Work instructions >>
Your copy of the material must match it exactly, except that pictures are dropped.

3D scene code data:

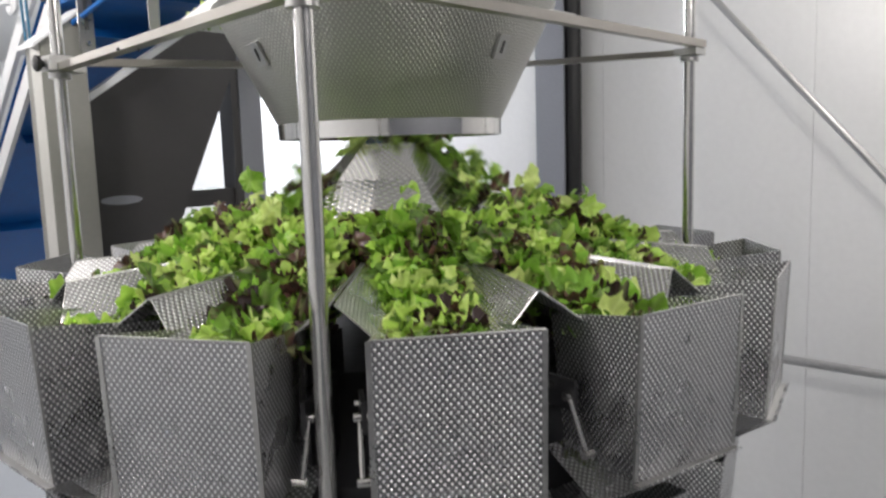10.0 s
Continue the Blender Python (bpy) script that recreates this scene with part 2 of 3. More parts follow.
# ---- the room ----
CEILING_Z, EAST, FLOOR_Z, NORTH = 2.94, 3.23, -0.35, 12.8
floor = part("floor", box((-4.0, -3.5, FLOOR_Z - 0.1), (EAST + 0.1, NORTH + 0.1, FLOOR_Z)), FLOOR)
tagged(floor, "grey resin factory floor", "floor", kind="structure")
ceiling = part("ceiling", box((-4.1, -3.6, CEILING_Z), (EAST + 0.2, NORTH + 0.2, CEILING_Z + 0.1)), CEIL)
tagged(ceiling, "flat light grey panel ceiling", "ceiling", kind="structure")
# the unseen south wall is darkened to dim what the metal reflects
for nm, lo, hi in (("wall_north", (-4.1, NORTH, FLOOR_Z), (EAST + 0.1, NORTH + 0.1, CEILING_Z)), ("wall_west", (-4.1, -3.6, FLOOR_Z), (-4.0, NORTH, CEILING_Z)), ("wall_south", (-4.0, -3.6, FLOOR_Z), (EAST + 0.1, -3.5, CEILING_Z))):
    tagged(part(nm, box(lo, hi), COLUMN if nm == "wall_south" else WALL), "unseen wall, darkened to dim reflections" if nm == "wall_south" else "white insulated panel wall", "wall", kind="structure")
east = tagged(part("wall_east", box((EAST + 0.012, -3.5, FLOOR_Z), (EAST + 0.1, NORTH, CEILING_Z)), WALL), "white insulated panel wall with fine joints", "wall", kind="structure")
for i in range(15):
    y0 = 0.86 - 1.12 * 4 + i * 1.12
    lo, hi = max(-3.5, y0), min(NORTH, y0 + 1.12 - 0.0022)
    if hi > lo:
        part("panel", box((EAST, lo, FLOOR_Z), (EAST + 0.012, hi, CEILING_Z)), WALL, east)


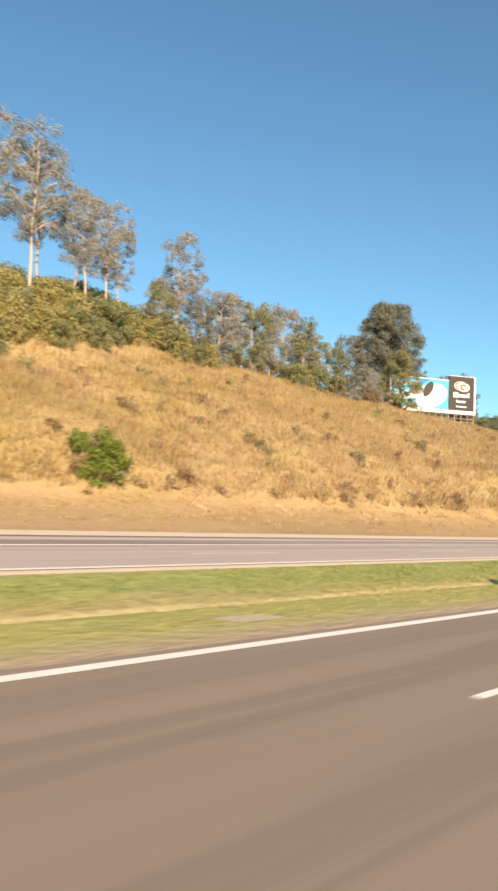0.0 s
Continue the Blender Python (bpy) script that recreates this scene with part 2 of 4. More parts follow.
def bar(bm, a, b, r0, r1=None, sides=6):
    """A tapered rod from a to b."""
    a, b = Vector(a), Vector(b)
    r1 = r0 if r1 is None else r1
    way = (b - a).normalized()
    u = way.orthogonal().normalized()
    w = way.cross(u)
    rings = []
    for c, r in ((a, r0), (b, r1)):
        rings.append([bm.verts.new(c + (u * math.cos(k * math.tau / sides) + w * math.sin(k * math.tau / sides)) * r) for k in range(sides)])
    for k in range(sides):
        bm.faces.new((rings[0][k], rings[0][(k + 1) % sides], rings[1][(k + 1) % sides], rings[1][k]))
    bm.faces.new(rings[0][::-1])
    bm.faces.new(rings[1])


def tube(bm, pts, radii, sides=7):
    """A bent, tapering limb through pts."""
    rings = []
    for i, p in enumerate(pts):
        p = Vector(p)
        way = (Vector(pts[min(i + 1, len(pts) - 1)]) - Vector(pts[max(i - 1, 0)])).normalized()
        u = way.cross(Vector((0.31, 0.95, 0.02))).normalized()
        w = way.cross(u)
        rings.append([bm.verts.new(p + (u * math.cos(k * math.tau / sides) + w * math.sin(k * math.tau / sides)) * radii[i]) for k in range(sides)])
    for a, b in zip(rings, rings[1:]):
        for k in range(sides):
            bm.faces.new((a[k], a[(k + 1) % sides], b[(k + 1) % sides], b[k]))
    bm.faces.new(rings[0][::-1])
    bm.faces.new(rings[-1])


def thing(name, x, y, z, turn, label, category, group="", kind=""):
    ob = new(name)
    ob.matrix_basis = pose(x, y, z, 0, 0, turn)
    return tagged(ob, label, category, group, kind)


# ---- the lie of the land: heights across the road, and along the crest ----
CROSS_Y = [-400, -60, -12, -5.0, -4.4, 8.05, 9.5, 11.3, 12.2, 12.7, 13.6, 14.2, 15.0, 16.0, 16.6, 17.02, 17.25, 21.0, 24.6, 27.3, 28.0, 30.4, 31.5, 33.0, 35.5, 37.0, 38.5]
CROSS_Z = [-6, -2, -0.5, -0.06, 0.0, 0.0, -0.04, -0.09, -0.14, -0.46, -0.66, -0.52, -0.30, 0.0, 0.19, 0.236, 0.242, 0.29, 0.38, 0.62, 0.68, 0.80, 0.98, 1.22, 1.58, 1.90, 2.50]
SLOPE_Y = [38.5, 39.5, 41.3, 43, 46.5, 55.5, 66, 79, 79.5]
SLOPE_F = [0, 0.04, 0.118, 0.198, 0.333, 0.54, 0.76, 1.0, 1.004]
CREST_X = [-300, 0, 34.8, 48.5, 67.3, 85, 97, 106, 116, 126, 135, 150, 165, 183, 220, 253, 281, 300, 340, 400, 600, 3000]
CREST_Z = [13, 15.6, 17.1, 18.15, 20.0, 19.8, 19.7, 20.0, 21.1, 22.9, 22.8, 23.0, 22.9, 22.7, 20.9, 18.7, 17.1, 15.3, 12.5, 10, 9, 5]


RIDGE_AZ = [0, 10, 20, 25, 31.5, 35, 38, 42, 48, 60, 90]
RIDGE_EL = [5.6, 8.1, 9.0, 8.7, 8.0, 7.2, 6.5, 5.1, 3.2, 1.2, 0.8]


def smooth01(v, a, b):
    t = np.clip((v - a) / (b - a), 0, 1)
    return t * t * (3 - 2 * t)


def swell(x, y, size, seed):
    """Soft rolling unevenness, a sum of waves."""
    rng = np.random.RandomState(seed)
    out = 0 * x
    for _ in range(7):
        a, k, ph = rng.uniform(0, math.tau), rng.uniform(0.6, 1.7) * math.tau / size, rng.uniform(0, math.tau)
        out = out + np.sin((x * math.cos(a) + y * math.sin(a)) * k + ph)
    return out / 7


def height(x, y):
    """The ground's height, for numbers or arrays."""
    x, y = np.asarray(x, float), np.asarray(y, float)
    flat = np.interp(y, CROSS_Y, CROSS_Z)
    crest = np.interp(x, CREST_X, CREST_Z)
    far = smooth01(x, 98, 126)  # the cut is steeper, and its rim nearer to the road, at its beginning
    f = np.interp(38.5 + (y - 38.5) * (1.40 - 0.40 * far), SLOPE_Y, SLOPE_F)
    rise = np.where(y > 79, 0.03 * np.minimum(y - 79, 90) * smooth01(x, 60, 100), 0)
    rise = rise + 0.42 * np.clip(y - 60, 0, 60) * (1 - smooth01(x, 43, 68))
    on_hill = smooth01(y, 39, 44)
    z = flat + np.where(y > 38.5, (crest - 2.5) * f + rise, 0)
    z = z + on_hill * (0.75 * swell(x, y, 19, 3) + 0.35 * swell(x, y, 6.5, 4)) * (1 - 0.55 * smooth01(y, 60, 79))
    z = z + smooth01(y, 30, 36) * 0.16 * swell(x, y, 5, 9)
    # the wooded ridge far ahead, seen round the end of the hill
    az = np.degrees(np.arctan2(y, np.maximum(x - 150, 1e-3)))
    r = np.hypot(x - 150, y)
    top = 1000 * np.tan(np.radians(np.interp(az, RIDGE_AZ, RIDGE_EL)))
    up = np.clip((r - 200) / 800, 0, 1) ** 1.15
    ridge = top * up * (1 - 0.5 * smooth01(r, 1050, 2200)) * (1 + (0.05 * swell(x, y, 170, 12) + 0.03 * swell(x, y, 60, 13)) * smooth01(r, 250, 600))
    return z + ridge * smooth01(x, 300, 420) * smooth01(y, 40, 110)


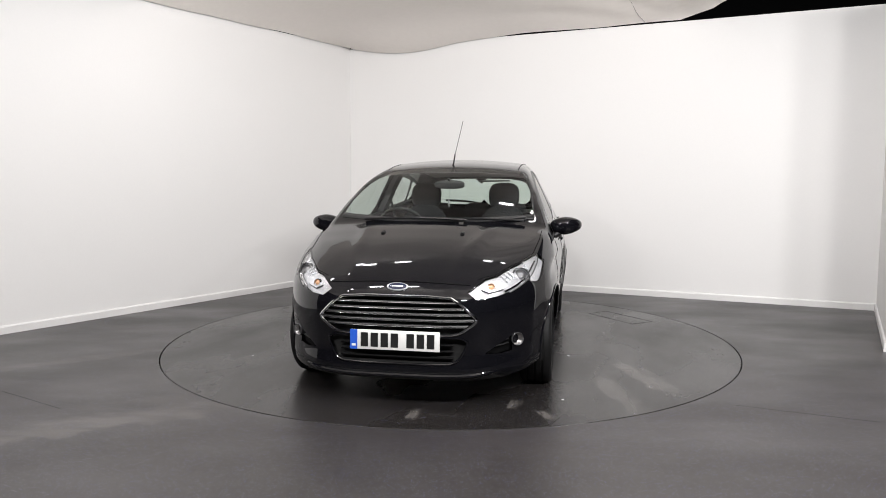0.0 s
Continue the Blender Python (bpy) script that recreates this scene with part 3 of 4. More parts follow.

Correct answer >>
10.0 s
Continue the Blender Python (bpy) script that recreates this scene with part 2 of 3. More parts follow.
# ---- the room ----
CEILING_Z, EAST, FLOOR_Z, NORTH = 2.94, 3.23, -0.35, 12.8
floor = part("floor", box((-4.0, -3.5, FLOOR_Z - 0.1), (EAST + 0.1, NORTH + 0.1, FLOOR_Z)), FLOOR)
tagged(floor, "grey resin factory floor", "floor", kind="structure")
ceiling = part("ceiling", box((-4.1, -3.6, CEILING_Z), (EAST + 0.2, NORTH + 0.2, CEILING_Z + 0.1)), CEIL)
tagged(ceiling, "flat light grey panel ceiling", "ceiling", kind="structure")
# the unseen south wall is darkened to dim what the metal reflects
for nm, lo, hi in (("wall_north", (-4.1, NORTH, FLOOR_Z), (EAST + 0.1, NORTH + 0.1, CEILING_Z)), ("wall_west", (-4.1, -3.6, FLOOR_Z), (-4.0, NORTH, CEILING_Z)), ("wall_south", (-4.0, -3.6, FLOOR_Z), (EAST + 0.1, -3.5, CEILING_Z))):
    tagged(part(nm, box(lo, hi), COLUMN if nm == "wall_south" else WALL), "unseen wall, darkened to dim reflections" if nm == "wall_south" else "white insulated panel wall", "wall", kind="structure")
east = tagged(part("wall_east", box((EAST + 0.012, -3.5, FLOOR_Z), (EAST + 0.1, NORTH, CEILING_Z)), WALL), "white insulated panel wall with fine joints", "wall", kind="structure")
for i in range(15):
    y0 = 0.86 - 1.12 * 4 + i * 1.12
    lo, hi = max(-3.5, y0), min(NORTH, y0 + 1.12 - 0.0022)
    if hi > lo:
        part("panel", box((EAST, lo, FLOOR_Z), (EAST + 0.012, hi, CEILING_Z)), WALL, east)


0.0 s
Continue the Blender Python (bpy) script that recreates this scene with part 2 of 4. More parts follow.
def bar(bm, a, b, r0, r1=None, sides=6):
    """A tapered rod from a to b."""
    a, b = Vector(a), Vector(b)
    r1 = r0 if r1 is None else r1
    way = (b - a).normalized()
    u = way.orthogonal().normalized()
    w = way.cross(u)
    rings = []
    for c, r in ((a, r0), (b, r1)):
        rings.append([bm.verts.new(c + (u * math.cos(k * math.tau / sides) + w * math.sin(k * math.tau / sides)) * r) for k in range(sides)])
    for k in range(sides):
        bm.faces.new((rings[0][k], rings[0][(k + 1) % sides], rings[1][(k + 1) % sides], rings[1][k]))
    bm.faces.new(rings[0][::-1])
    bm.faces.new(rings[1])


def tube(bm, pts, radii, sides=7):
    """A bent, tapering limb through pts."""
    rings = []
    for i, p in enumerate(pts):
        p = Vector(p)
        way = (Vector(pts[min(i + 1, len(pts) - 1)]) - Vector(pts[max(i - 1, 0)])).normalized()
        u = way.cross(Vector((0.31, 0.95, 0.02))).normalized()
        w = way.cross(u)
        rings.append([bm.verts.new(p + (u * math.cos(k * math.tau / sides) + w * math.sin(k * math.tau / sides)) * radii[i]) for k in range(sides)])
    for a, b in zip(rings, rings[1:]):
        for k in range(sides):
            bm.faces.new((a[k], a[(k + 1) % sides], b[(k + 1) % sides], b[k]))
    bm.faces.new(rings[0][::-1])
    bm.faces.new(rings[-1])


def thing(name, x, y, z, turn, label, category, group="", kind=""):
    ob = new(name)
    ob.matrix_basis = pose(x, y, z, 0, 0, turn)
    return tagged(ob, label, category, group, kind)


# ---- the lie of the land: heights across the road, and along the crest ----
CROSS_Y = [-400, -60, -12, -5.0, -4.4, 8.05, 9.5, 11.3, 12.2, 12.7, 13.6, 14.2, 15.0, 16.0, 16.6, 17.02, 17.25, 21.0, 24.6, 27.3, 28.0, 30.4, 31.5, 33.0, 35.5, 37.0, 38.5]
CROSS_Z = [-6, -2, -0.5, -0.06, 0.0, 0.0, -0.04, -0.09, -0.14, -0.46, -0.66, -0.52, -0.30, 0.0, 0.19, 0.236, 0.242, 0.29, 0.38, 0.62, 0.68, 0.80, 0.98, 1.22, 1.58, 1.90, 2.50]
SLOPE_Y = [38.5, 39.5, 41.3, 43, 46.5, 55.5, 66, 79, 79.5]
SLOPE_F = [0, 0.04, 0.118, 0.198, 0.333, 0.54, 0.76, 1.0, 1.004]
CREST_X = [-300, 0, 34.8, 48.5, 67.3, 85, 97, 106, 116, 126, 135, 150, 165, 183, 220, 253, 281, 300, 340, 400, 600, 3000]
CREST_Z = [13, 15.6, 17.1, 18.15, 20.0, 19.8, 19.7, 20.0, 21.1, 22.9, 22.8, 23.0, 22.9, 22.7, 20.9, 18.7, 17.1, 15.3, 12.5, 10, 9, 5]


RIDGE_AZ = [0, 10, 20, 25, 31.5, 35, 38, 42, 48, 60, 90]
RIDGE_EL = [5.6, 8.1, 9.0, 8.7, 8.0, 7.2, 6.5, 5.1, 3.2, 1.2, 0.8]


def smooth01(v, a, b):
    t = np.clip((v - a) / (b - a), 0, 1)
    return t * t * (3 - 2 * t)


def swell(x, y, size, seed):
    """Soft rolling unevenness, a sum of waves."""
    rng = np.random.RandomState(seed)
    out = 0 * x
    for _ in range(7):
        a, k, ph = rng.uniform(0, math.tau), rng.uniform(0.6, 1.7) * math.tau / size, rng.uniform(0, math.tau)
        out = out + np.sin((x * math.cos(a) + y * math.sin(a)) * k + ph)
    return out / 7


def height(x, y):
    """The ground's height, for numbers or arrays."""
    x, y = np.asarray(x, float), np.asarray(y, float)
    flat = np.interp(y, CROSS_Y, CROSS_Z)
    crest = np.interp(x, CREST_X, CREST_Z)
    far = smooth01(x, 98, 126)  # the cut is steeper, and its rim nearer to the road, at its beginning
    f = np.interp(38.5 + (y - 38.5) * (1.40 - 0.40 * far), SLOPE_Y, SLOPE_F)
    rise = np.where(y > 79, 0.03 * np.minimum(y - 79, 90) * smooth01(x, 60, 100), 0)
    rise = rise + 0.42 * np.clip(y - 60, 0, 60) * (1 - smooth01(x, 43, 68))
    on_hill = smooth01(y, 39, 44)
    z = flat + np.where(y > 38.5, (crest - 2.5) * f + rise, 0)
    z = z + on_hill * (0.75 * swell(x, y, 19, 3) + 0.35 * swell(x, y, 6.5, 4)) * (1 - 0.55 * smooth01(y, 60, 79))
    z = z + smooth01(y, 30, 36) * 0.16 * swell(x, y, 5, 9)
    # the wooded ridge far ahead, seen round the end of the hill
    az = np.degrees(np.arctan2(y, np.maximum(x - 150, 1e-3)))
    r = np.hypot(x - 150, y)
    top = 1000 * np.tan(np.radians(np.interp(az, RIDGE_AZ, RIDGE_EL)))
    up = np.clip((r - 200) / 800, 0, 1) ** 1.15
    ridge = top * up * (1 - 0.5 * smooth01(r, 1050, 2200)) * (1 + (0.05 * swell(x, y, 170, 12) + 0.03 * swell(x, y, 60, 13)) * smooth01(r, 250, 600))
    return z + ridge * smooth01(x, 300, 420) * smooth01(y, 40, 110)


0.0 s
Continue the Blender Python (bpy) script that recreates this scene with part 3 of 4. More parts follow.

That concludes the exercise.